## Problem description
Omit the images, then output each of the records below exactly.

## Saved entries
+ + + + + + +

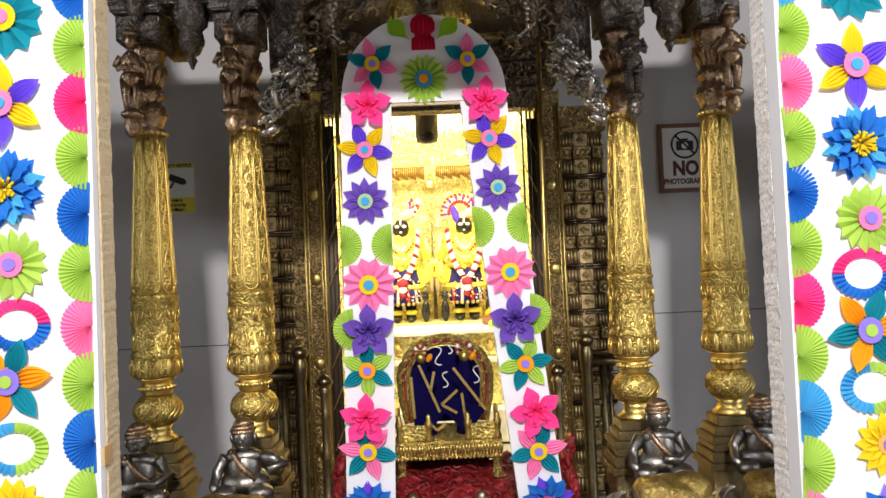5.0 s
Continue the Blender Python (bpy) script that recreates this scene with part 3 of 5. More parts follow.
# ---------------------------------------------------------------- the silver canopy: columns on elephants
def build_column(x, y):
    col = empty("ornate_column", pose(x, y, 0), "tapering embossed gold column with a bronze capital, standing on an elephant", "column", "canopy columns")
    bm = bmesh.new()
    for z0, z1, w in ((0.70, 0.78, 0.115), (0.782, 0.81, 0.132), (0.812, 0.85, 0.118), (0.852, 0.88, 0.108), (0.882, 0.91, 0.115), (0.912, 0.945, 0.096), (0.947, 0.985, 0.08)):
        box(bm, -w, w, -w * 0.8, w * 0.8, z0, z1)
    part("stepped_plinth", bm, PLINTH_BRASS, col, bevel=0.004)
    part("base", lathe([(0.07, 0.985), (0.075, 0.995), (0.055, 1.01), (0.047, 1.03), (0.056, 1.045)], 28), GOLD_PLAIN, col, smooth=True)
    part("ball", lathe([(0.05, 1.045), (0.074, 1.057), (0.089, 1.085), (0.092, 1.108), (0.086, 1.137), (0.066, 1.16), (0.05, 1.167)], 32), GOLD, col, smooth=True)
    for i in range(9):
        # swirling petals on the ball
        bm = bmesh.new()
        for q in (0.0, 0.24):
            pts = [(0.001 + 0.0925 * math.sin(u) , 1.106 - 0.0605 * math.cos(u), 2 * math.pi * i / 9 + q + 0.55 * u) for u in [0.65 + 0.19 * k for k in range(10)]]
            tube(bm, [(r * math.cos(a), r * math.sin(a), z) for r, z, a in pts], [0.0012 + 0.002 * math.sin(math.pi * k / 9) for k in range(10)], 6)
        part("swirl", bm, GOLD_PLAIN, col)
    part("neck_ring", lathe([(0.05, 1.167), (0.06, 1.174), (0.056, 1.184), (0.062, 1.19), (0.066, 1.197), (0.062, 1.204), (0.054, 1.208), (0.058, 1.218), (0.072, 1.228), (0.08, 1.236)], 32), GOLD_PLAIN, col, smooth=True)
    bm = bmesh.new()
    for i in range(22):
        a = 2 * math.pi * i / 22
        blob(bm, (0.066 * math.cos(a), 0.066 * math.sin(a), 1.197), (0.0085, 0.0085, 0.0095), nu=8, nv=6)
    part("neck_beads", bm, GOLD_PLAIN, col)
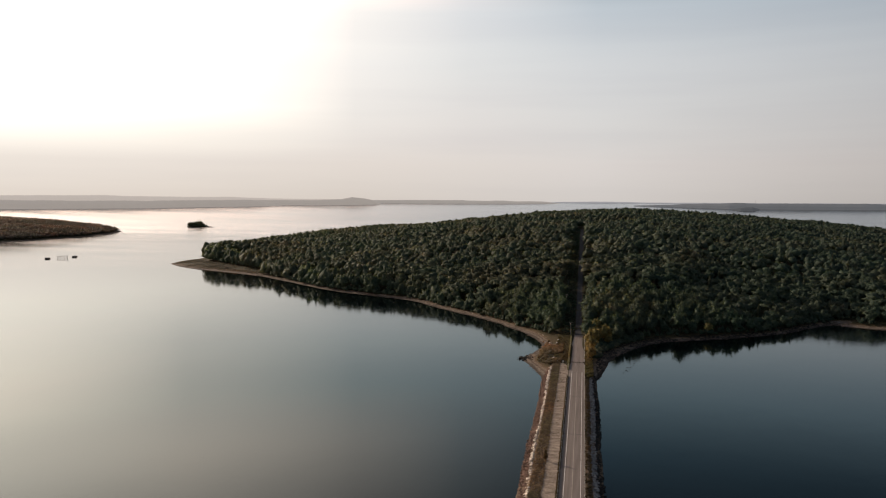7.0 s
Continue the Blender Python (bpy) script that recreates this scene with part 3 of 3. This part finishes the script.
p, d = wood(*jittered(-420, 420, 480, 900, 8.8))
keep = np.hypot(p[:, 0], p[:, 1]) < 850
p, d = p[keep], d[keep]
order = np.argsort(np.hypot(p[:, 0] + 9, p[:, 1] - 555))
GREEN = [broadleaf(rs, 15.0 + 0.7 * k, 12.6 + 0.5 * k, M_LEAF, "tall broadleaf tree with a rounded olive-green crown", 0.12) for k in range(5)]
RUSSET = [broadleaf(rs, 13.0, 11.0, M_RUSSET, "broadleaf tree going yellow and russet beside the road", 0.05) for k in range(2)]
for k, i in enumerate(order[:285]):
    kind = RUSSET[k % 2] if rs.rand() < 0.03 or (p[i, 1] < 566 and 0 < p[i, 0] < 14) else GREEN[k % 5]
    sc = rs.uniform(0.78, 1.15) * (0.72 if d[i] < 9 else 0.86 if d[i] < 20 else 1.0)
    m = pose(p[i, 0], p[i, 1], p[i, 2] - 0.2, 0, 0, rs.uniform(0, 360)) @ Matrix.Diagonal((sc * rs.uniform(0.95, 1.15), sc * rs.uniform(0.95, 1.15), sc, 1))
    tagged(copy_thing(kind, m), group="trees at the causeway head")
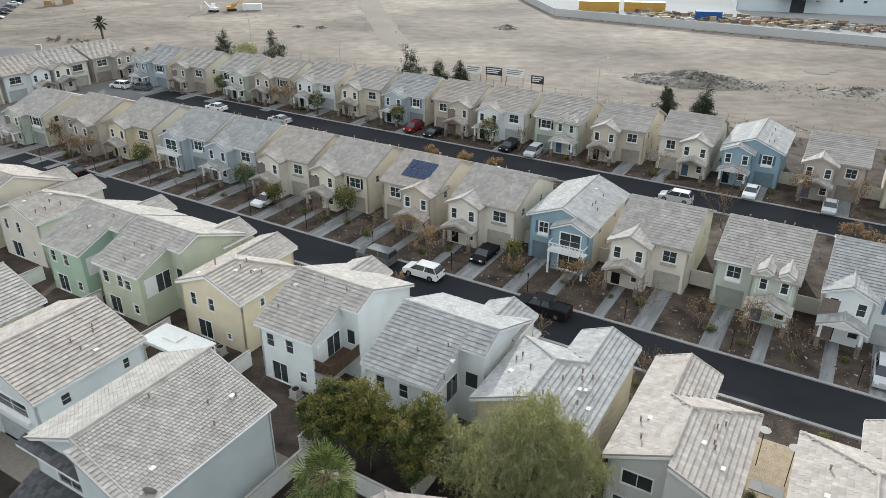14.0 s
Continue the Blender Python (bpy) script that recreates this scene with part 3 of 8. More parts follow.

+ + + + + + +

## Output of the task
5.0 s
Continue the Blender Python (bpy) script that recreates this scene with part 3 of 5. More parts follow.
# ---------------------------------------------------------------- the silver canopy: columns on elephants
def build_column(x, y):
    col = empty("ornate_column", pose(x, y, 0), "tapering embossed gold column with a bronze capital, standing on an elephant", "column", "canopy columns")
    bm = bmesh.new()
    for z0, z1, w in ((0.70, 0.78, 0.115), (0.782, 0.81, 0.132), (0.812, 0.85, 0.118), (0.852, 0.88, 0.108), (0.882, 0.91, 0.115), (0.912, 0.945, 0.096), (0.947, 0.985, 0.08)):
        box(bm, -w, w, -w * 0.8, w * 0.8, z0, z1)
    part("stepped_plinth", bm, PLINTH_BRASS, col, bevel=0.004)
    part("base", lathe([(0.07, 0.985), (0.075, 0.995), (0.055, 1.01), (0.047, 1.03), (0.056, 1.045)], 28), GOLD_PLAIN, col, smooth=True)
    part("ball", lathe([(0.05, 1.045), (0.074, 1.057), (0.089, 1.085), (0.092, 1.108), (0.086, 1.137), (0.066, 1.16), (0.05, 1.167)], 32), GOLD, col, smooth=True)
    for i in range(9):
        # swirling petals on the ball
        bm = bmesh.new()
        for q in (0.0, 0.24):
            pts = [(0.001 + 0.0925 * math.sin(u) , 1.106 - 0.0605 * math.cos(u), 2 * math.pi * i / 9 + q + 0.55 * u) for u in [0.65 + 0.19 * k for k in range(10)]]
            tube(bm, [(r * math.cos(a), r * math.sin(a), z) for r, z, a in pts], [0.0012 + 0.002 * math.sin(math.pi * k / 9) for k in range(10)], 6)
        part("swirl", bm, GOLD_PLAIN, col)
    part("neck_ring", lathe([(0.05, 1.167), (0.06, 1.174), (0.056, 1.184), (0.062, 1.19), (0.066, 1.197), (0.062, 1.204), (0.054, 1.208), (0.058, 1.218), (0.072, 1.228), (0.08, 1.236)], 32), GOLD_PLAIN, col, smooth=True)
    bm = bmesh.new()
    for i in range(22):
        a = 2 * math.pi * i / 22
        blob(bm, (0.066 * math.cos(a), 0.066 * math.sin(a), 1.197), (0.0085, 0.0085, 0.0095), nu=8, nv=6)
    part("neck_beads", bm, GOLD_PLAIN, col)
7.0 s
Continue the Blender Python (bpy) script that recreates this scene with part 3 of 3. This part finishes the script.
p, d = wood(*jittered(-420, 420, 480, 900, 8.8))
keep = np.hypot(p[:, 0], p[:, 1]) < 850
p, d = p[keep], d[keep]
order = np.argsort(np.hypot(p[:, 0] + 9, p[:, 1] - 555))
GREEN = [broadleaf(rs, 15.0 + 0.7 * k, 12.6 + 0.5 * k, M_LEAF, "tall broadleaf tree with a rounded olive-green crown", 0.12) for k in range(5)]
RUSSET = [broadleaf(rs, 13.0, 11.0, M_RUSSET, "broadleaf tree going yellow and russet beside the road", 0.05) for k in range(2)]
for k, i in enumerate(order[:285]):
    kind = RUSSET[k % 2] if rs.rand() < 0.03 or (p[i, 1] < 566 and 0 < p[i, 0] < 14) else GREEN[k % 5]
    sc = rs.uniform(0.78, 1.15) * (0.72 if d[i] < 9 else 0.86 if d[i] < 20 else 1.0)
    m = pose(p[i, 0], p[i, 1], p[i, 2] - 0.2, 0, 0, rs.uniform(0, 360)) @ Matrix.Diagonal((sc * rs.uniform(0.95, 1.15), sc * rs.uniform(0.95, 1.15), sc, 1))
    tagged(copy_thing(kind, m), group="trees at the causeway head")
14.0 s
Continue the Blender Python (bpy) script that recreates this scene with part 3 of 8. More parts follow.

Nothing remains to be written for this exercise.